INTEXT QUESTIONS 25.2

1. Calculate the momentum of a photon of frequency ν.

Ans: Given: Photon frequency = ν

For a photon, the energy is given by: E = h·ν

From Einstein’s mass-energy relation: E = m·c² (where m is the relativistic mass)

Therefore: h·ν = m·c²

Solving for mass: m = h·ν/c²

The momentum of a photon is given by: p = m·c

Substituting the value of m: p = (h·ν/c²) × c = h·ν/c

Alternatively, using the relation E = p·c for photons (since photons are massless and travel at speed c):

h·ν = p·c

Therefore: p = h·ν/c 

= h/λ (since c = ν·λ)

The momentum of a photon of frequency ν is h·ν/c or h/λ, where λ is the wavelength of the photon.

2. If the wavelength of an electromagnetic radiation is doubled, how will the energy of the photons change?

Ans: Given: Initial wavelength = λ,

Final wavelength = 2λ

The energy of a photon is given by: E = h·c/λ

Initial energy: E₁ = h·c/λ

Final energy (when wavelength is doubled): E₂ = h·c/(2λ) = (h·c/λ)/2 = E₁/2

Result: When the wavelength of electromagnetic radiation is doubled, the energy of the photons becomes half of the original energy.

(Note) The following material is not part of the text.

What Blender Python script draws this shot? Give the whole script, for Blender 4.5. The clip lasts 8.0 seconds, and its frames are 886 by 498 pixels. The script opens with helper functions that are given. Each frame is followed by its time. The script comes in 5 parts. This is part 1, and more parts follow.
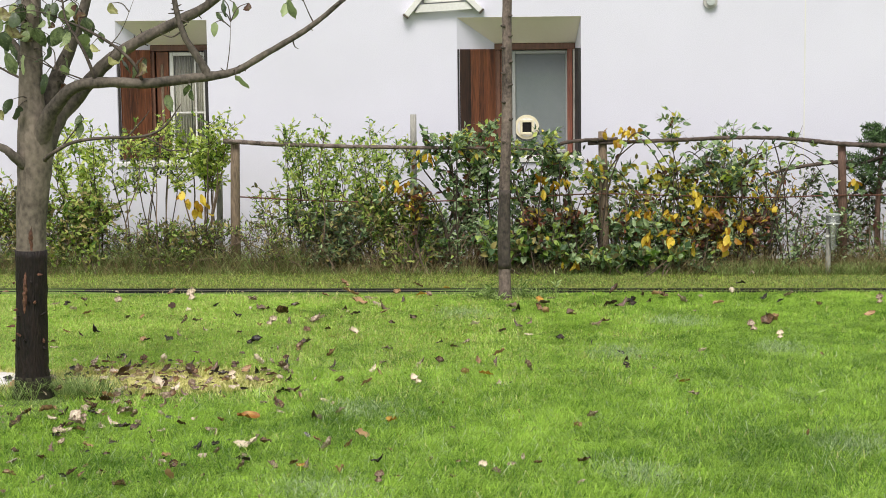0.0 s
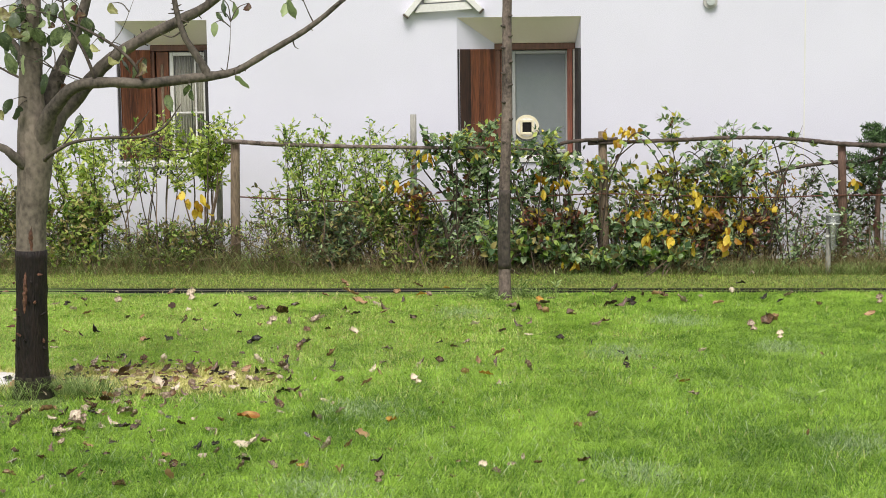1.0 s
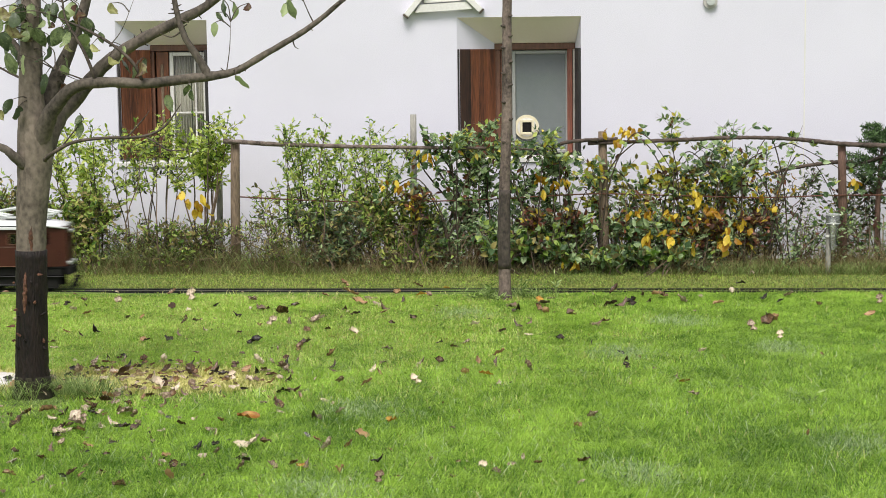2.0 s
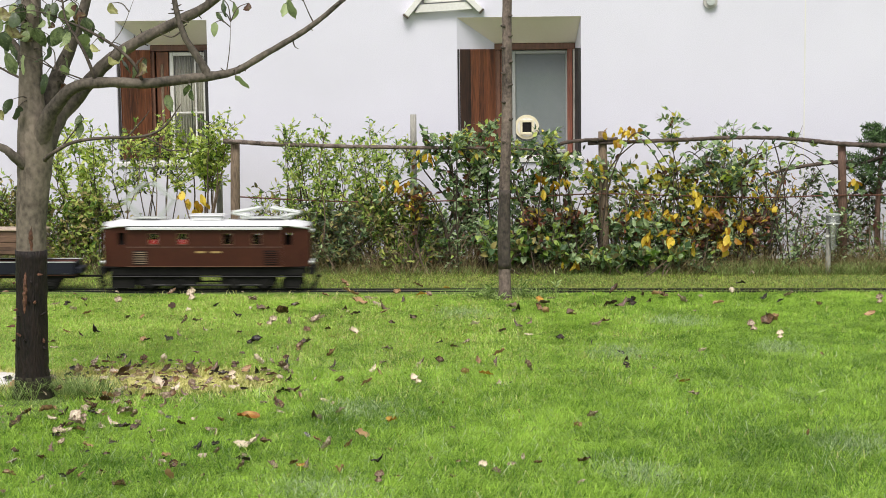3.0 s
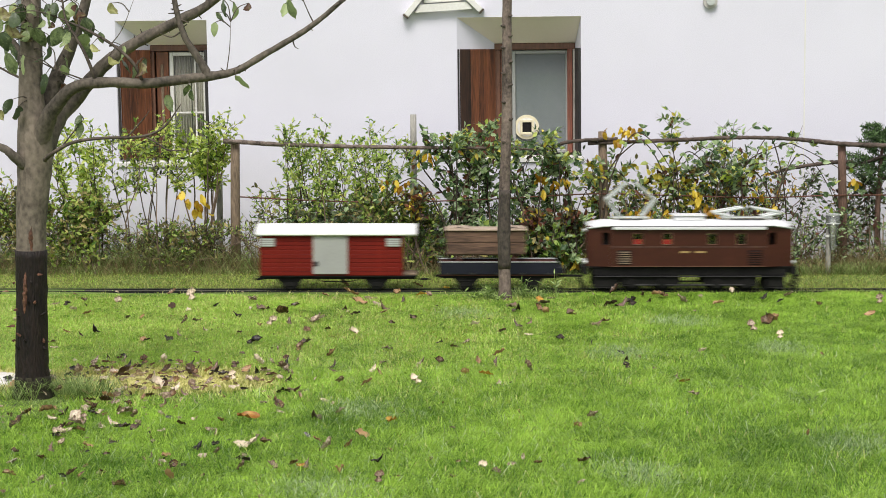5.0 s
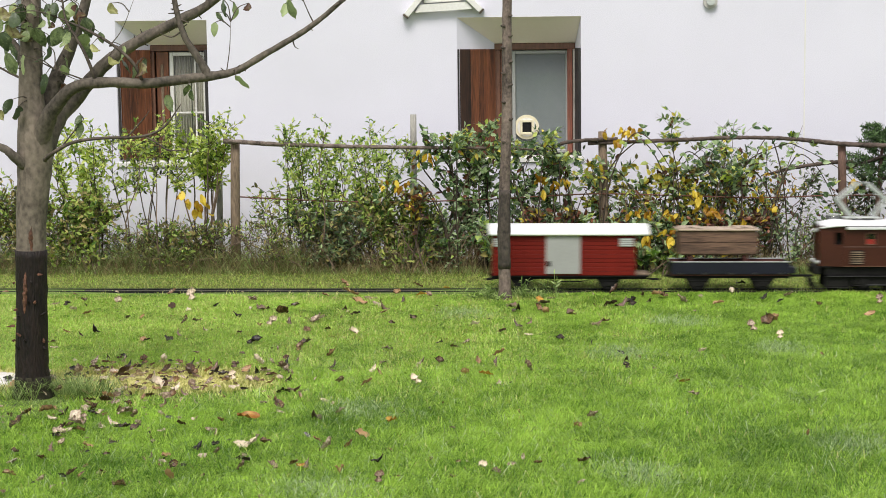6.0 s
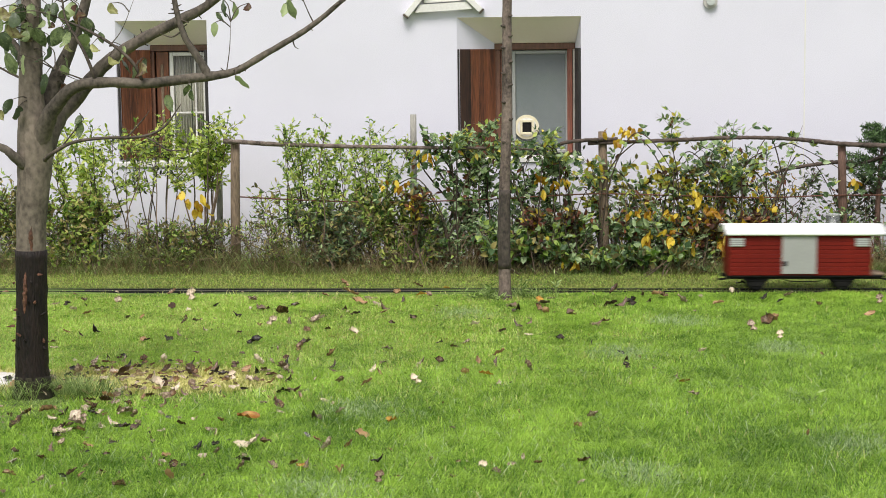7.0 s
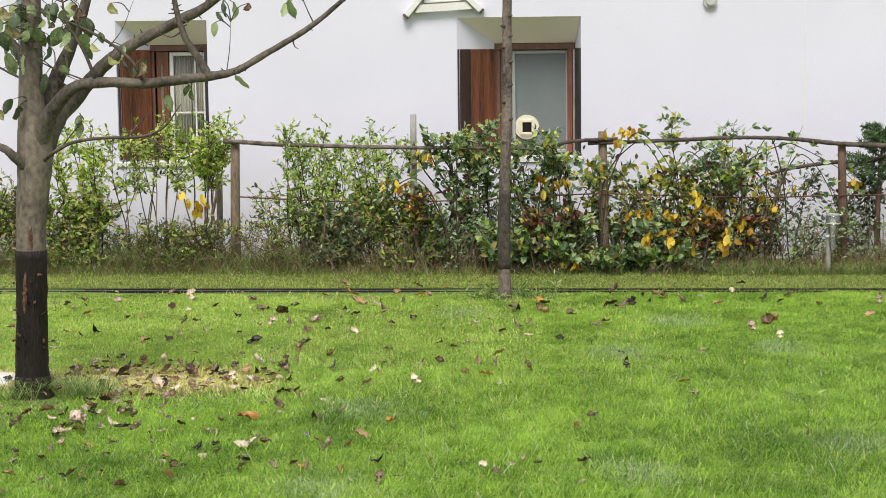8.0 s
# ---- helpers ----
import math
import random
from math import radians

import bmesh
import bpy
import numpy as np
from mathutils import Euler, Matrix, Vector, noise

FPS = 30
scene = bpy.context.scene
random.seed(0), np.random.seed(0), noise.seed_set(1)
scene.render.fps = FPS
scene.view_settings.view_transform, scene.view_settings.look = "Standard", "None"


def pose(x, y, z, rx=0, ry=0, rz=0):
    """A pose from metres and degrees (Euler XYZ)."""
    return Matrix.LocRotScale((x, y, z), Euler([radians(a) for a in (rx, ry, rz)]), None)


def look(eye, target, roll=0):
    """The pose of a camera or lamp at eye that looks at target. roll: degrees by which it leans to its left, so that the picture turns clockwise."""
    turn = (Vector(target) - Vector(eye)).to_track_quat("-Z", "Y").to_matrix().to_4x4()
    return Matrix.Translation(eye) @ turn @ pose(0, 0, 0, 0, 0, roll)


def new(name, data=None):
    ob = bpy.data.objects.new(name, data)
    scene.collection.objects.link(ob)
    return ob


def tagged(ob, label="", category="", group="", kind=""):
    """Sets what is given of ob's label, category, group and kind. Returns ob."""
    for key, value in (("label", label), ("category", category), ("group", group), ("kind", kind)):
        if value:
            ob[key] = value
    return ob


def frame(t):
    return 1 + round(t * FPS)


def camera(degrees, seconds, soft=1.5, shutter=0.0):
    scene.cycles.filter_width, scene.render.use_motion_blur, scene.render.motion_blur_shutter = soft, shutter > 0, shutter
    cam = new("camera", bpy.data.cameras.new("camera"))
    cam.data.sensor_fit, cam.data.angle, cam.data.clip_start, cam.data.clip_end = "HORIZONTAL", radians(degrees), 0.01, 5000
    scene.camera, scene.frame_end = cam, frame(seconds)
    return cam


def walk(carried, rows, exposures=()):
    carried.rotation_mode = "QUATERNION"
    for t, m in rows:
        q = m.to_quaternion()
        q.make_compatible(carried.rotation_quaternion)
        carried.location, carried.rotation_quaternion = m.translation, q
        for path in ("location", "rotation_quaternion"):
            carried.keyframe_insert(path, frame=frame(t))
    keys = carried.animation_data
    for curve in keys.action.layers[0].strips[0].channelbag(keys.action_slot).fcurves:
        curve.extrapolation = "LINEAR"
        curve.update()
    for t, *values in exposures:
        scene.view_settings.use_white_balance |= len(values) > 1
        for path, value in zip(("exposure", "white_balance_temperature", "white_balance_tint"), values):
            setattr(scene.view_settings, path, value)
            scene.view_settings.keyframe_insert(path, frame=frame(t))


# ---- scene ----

Energy of photons is inversely proportional to wavelength (E ∝ 1/λ). This relationship comes from combining Planck’s equation E = h·ν and the wave equation c = ν·λ. Since frequency and wavelength are inversely related, doubling the wavelength means halving the frequency, which results in halving the photon energy. This principle is fundamental in understanding why higher frequency radiations (shorter wavelengths) like X-rays and gamma rays are more energetic than lower frequency radiations like radio waves.